Repeat word for word the lines from the top of the records through the line containing "# ---- helpers", and skip the pictures.

**********

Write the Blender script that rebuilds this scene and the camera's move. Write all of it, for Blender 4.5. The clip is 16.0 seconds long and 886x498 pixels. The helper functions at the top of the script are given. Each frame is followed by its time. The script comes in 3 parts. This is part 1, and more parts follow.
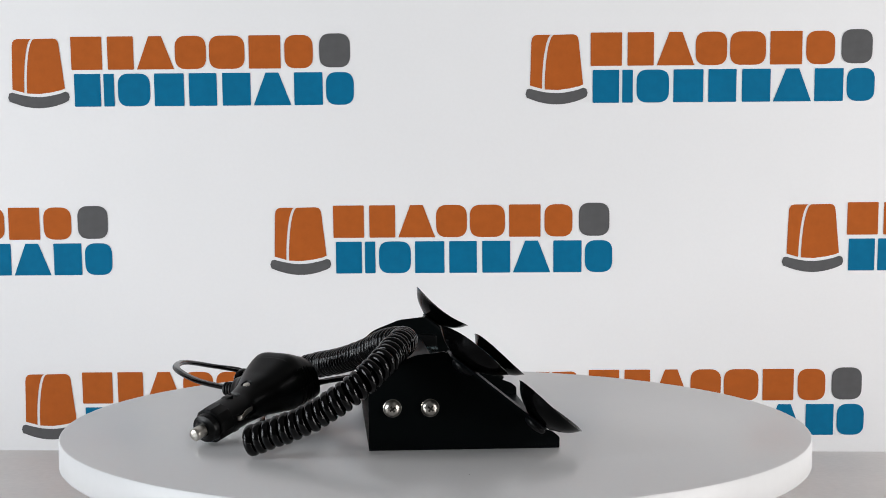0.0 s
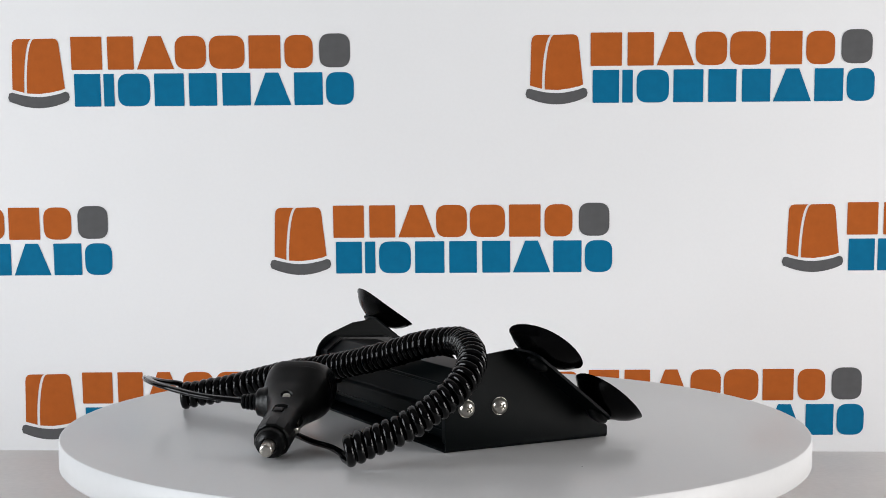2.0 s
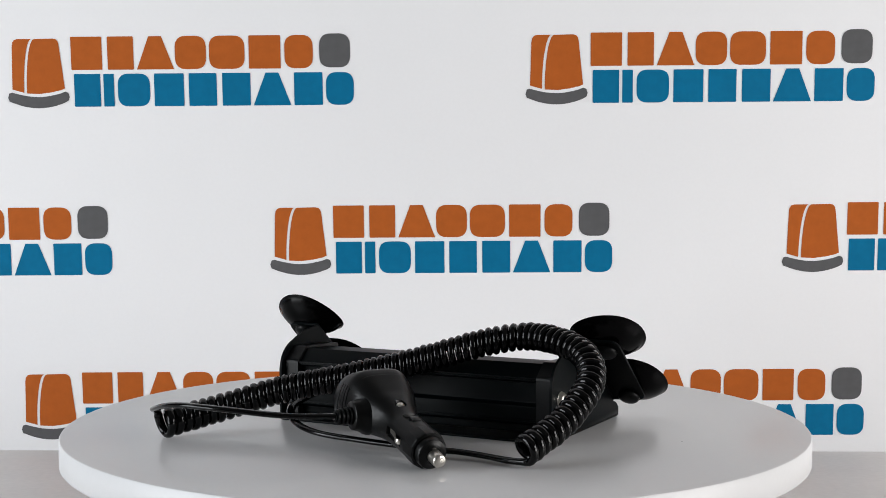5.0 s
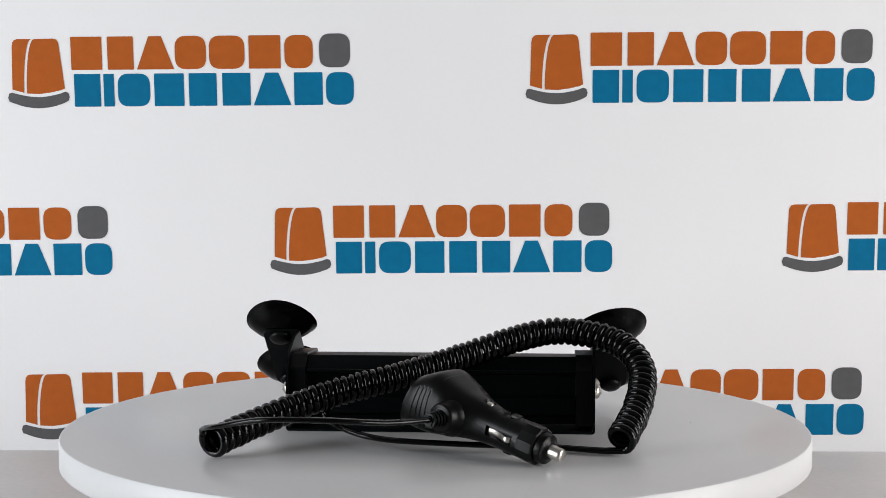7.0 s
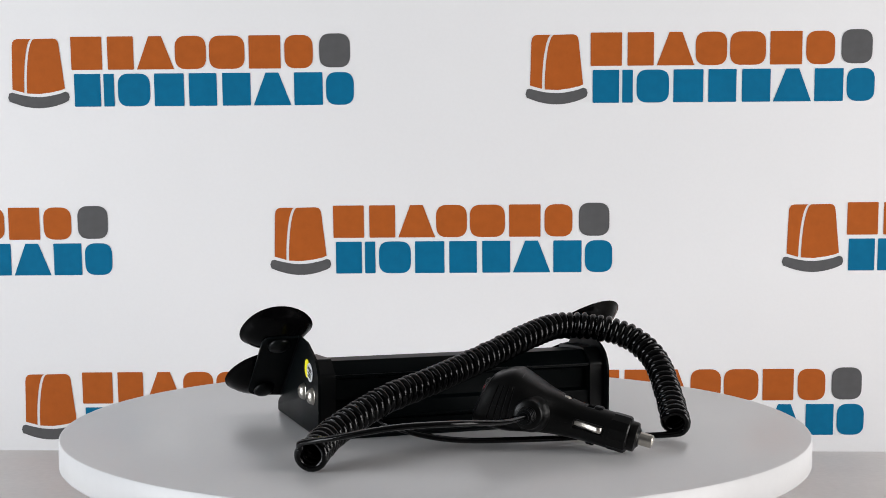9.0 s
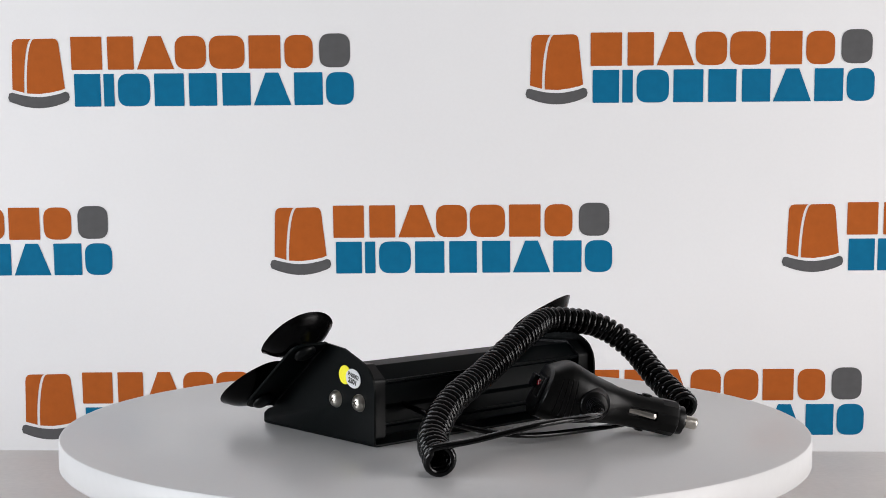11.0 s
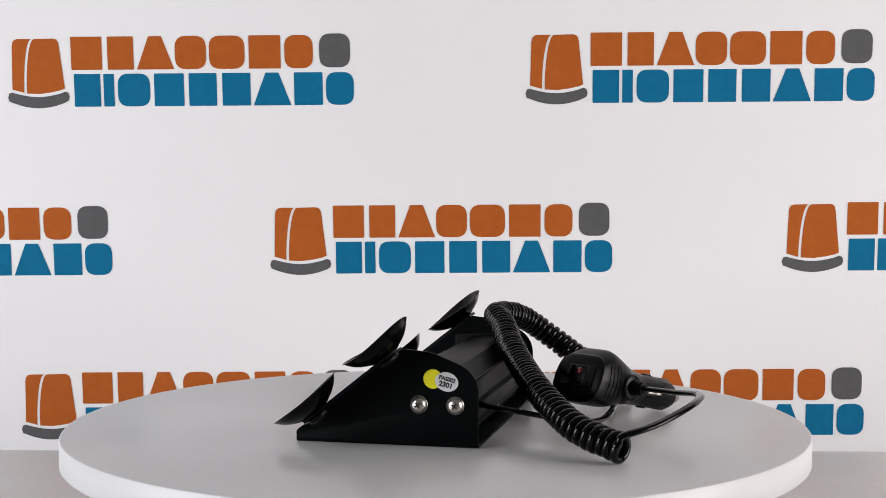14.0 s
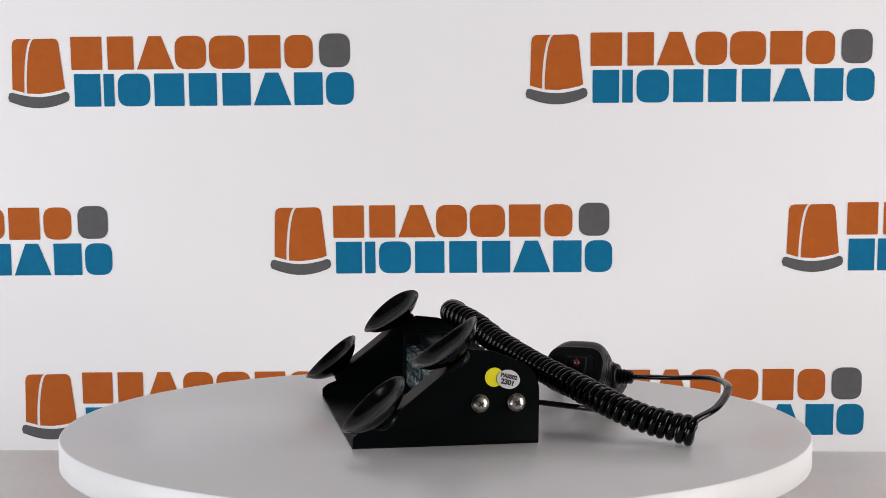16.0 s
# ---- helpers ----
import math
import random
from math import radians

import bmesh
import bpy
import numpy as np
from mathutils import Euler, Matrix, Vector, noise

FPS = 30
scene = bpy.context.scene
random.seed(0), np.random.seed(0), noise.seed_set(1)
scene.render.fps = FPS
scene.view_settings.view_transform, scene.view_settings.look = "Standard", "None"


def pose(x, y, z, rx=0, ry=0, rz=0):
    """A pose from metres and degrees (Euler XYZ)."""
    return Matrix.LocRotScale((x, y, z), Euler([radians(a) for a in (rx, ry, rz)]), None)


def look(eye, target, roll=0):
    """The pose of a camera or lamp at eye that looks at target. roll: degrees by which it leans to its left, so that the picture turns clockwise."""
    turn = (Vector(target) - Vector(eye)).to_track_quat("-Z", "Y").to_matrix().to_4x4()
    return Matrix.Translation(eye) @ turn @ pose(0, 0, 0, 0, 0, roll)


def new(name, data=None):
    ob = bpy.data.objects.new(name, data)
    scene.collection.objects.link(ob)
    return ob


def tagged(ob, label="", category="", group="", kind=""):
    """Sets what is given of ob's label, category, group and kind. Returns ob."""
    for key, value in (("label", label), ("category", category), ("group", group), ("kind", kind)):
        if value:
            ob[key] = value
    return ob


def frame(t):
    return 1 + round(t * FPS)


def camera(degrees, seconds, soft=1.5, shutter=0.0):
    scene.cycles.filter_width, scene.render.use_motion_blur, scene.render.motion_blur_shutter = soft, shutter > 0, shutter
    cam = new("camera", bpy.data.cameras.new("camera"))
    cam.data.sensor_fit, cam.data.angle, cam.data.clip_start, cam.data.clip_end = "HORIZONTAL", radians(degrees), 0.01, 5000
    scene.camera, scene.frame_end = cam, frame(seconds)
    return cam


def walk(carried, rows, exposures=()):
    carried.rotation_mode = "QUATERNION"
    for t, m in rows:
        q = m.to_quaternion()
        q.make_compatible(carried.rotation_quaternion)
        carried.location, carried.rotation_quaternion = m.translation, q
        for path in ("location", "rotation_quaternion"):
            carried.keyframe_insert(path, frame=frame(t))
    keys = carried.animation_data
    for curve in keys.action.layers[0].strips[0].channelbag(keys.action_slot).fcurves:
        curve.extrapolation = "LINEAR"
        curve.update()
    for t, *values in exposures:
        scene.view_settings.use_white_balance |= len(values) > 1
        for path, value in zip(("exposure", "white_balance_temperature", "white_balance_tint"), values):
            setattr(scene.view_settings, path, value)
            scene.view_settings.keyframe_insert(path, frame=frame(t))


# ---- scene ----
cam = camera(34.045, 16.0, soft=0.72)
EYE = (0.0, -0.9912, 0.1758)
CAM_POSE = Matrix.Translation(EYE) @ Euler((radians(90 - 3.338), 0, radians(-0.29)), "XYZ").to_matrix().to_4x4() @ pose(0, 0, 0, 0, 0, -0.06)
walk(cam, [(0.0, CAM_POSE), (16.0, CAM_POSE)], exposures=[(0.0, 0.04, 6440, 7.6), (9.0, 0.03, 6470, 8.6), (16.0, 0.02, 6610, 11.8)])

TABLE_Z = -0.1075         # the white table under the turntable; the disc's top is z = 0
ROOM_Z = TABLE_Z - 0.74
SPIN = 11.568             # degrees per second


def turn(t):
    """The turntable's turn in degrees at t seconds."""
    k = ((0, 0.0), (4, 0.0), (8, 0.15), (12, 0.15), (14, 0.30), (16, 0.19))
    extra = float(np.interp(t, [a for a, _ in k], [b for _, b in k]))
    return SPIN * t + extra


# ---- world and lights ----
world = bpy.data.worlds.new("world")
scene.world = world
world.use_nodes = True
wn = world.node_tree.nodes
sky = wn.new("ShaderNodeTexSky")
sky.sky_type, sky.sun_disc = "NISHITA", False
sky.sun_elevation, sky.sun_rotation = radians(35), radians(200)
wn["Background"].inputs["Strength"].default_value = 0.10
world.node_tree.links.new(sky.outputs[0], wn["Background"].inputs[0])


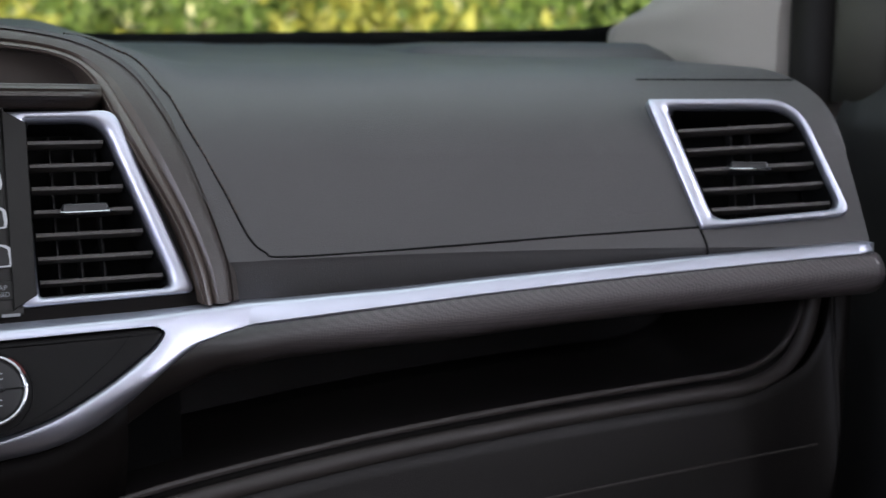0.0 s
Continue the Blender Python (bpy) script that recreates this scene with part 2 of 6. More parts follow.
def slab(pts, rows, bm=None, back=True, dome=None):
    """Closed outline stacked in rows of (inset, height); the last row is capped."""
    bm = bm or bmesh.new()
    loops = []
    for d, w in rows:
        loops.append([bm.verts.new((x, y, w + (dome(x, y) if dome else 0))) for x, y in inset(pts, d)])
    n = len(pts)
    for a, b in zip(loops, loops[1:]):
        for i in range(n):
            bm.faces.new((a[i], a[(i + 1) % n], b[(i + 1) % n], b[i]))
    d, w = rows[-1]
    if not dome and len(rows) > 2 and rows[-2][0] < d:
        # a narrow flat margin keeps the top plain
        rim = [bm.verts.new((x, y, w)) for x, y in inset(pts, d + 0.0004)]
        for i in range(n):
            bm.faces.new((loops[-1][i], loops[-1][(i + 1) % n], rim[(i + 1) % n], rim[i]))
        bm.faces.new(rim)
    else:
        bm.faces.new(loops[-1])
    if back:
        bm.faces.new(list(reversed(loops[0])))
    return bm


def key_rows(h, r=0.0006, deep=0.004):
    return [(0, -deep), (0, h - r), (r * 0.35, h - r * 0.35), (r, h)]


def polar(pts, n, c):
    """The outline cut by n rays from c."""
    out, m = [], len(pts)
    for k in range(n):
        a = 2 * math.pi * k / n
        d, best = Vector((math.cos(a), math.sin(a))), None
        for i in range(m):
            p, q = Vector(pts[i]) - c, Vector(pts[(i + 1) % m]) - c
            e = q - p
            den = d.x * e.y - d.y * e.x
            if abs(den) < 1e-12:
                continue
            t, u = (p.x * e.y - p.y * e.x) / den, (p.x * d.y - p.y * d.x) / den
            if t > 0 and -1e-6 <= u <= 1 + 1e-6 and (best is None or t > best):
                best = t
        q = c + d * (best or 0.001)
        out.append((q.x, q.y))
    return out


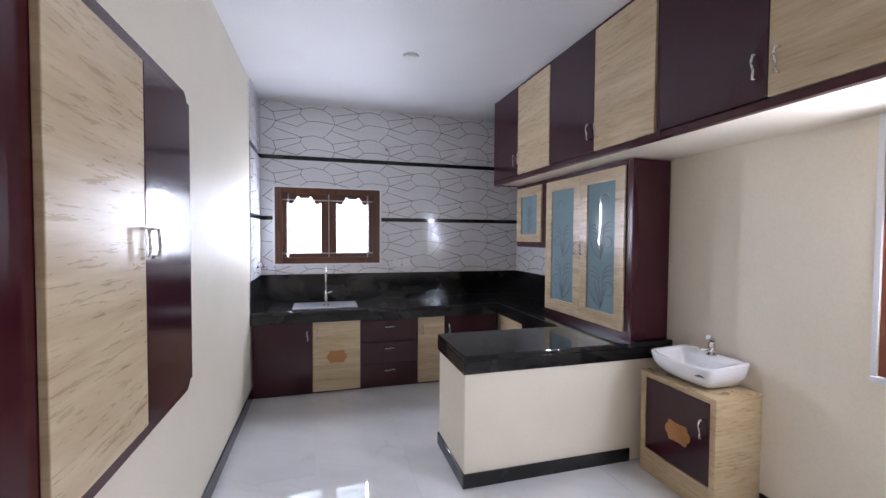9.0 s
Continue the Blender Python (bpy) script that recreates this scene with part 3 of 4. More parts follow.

**********

#### [Solution to this problem]
Write the Blender script that rebuilds this scene and the camera's move. Write all of it, for Blender 4.5. The clip is 16.0 seconds long and 886x498 pixels. The helper functions at the top of the script are given. Each frame is followed by its time. The script comes in 3 parts. This is part 1, and more parts follow.
0.0 s
2.0 s
5.0 s
7.0 s
9.0 s
11.0 s
14.0 s
16.0 s
# ---- helpers ----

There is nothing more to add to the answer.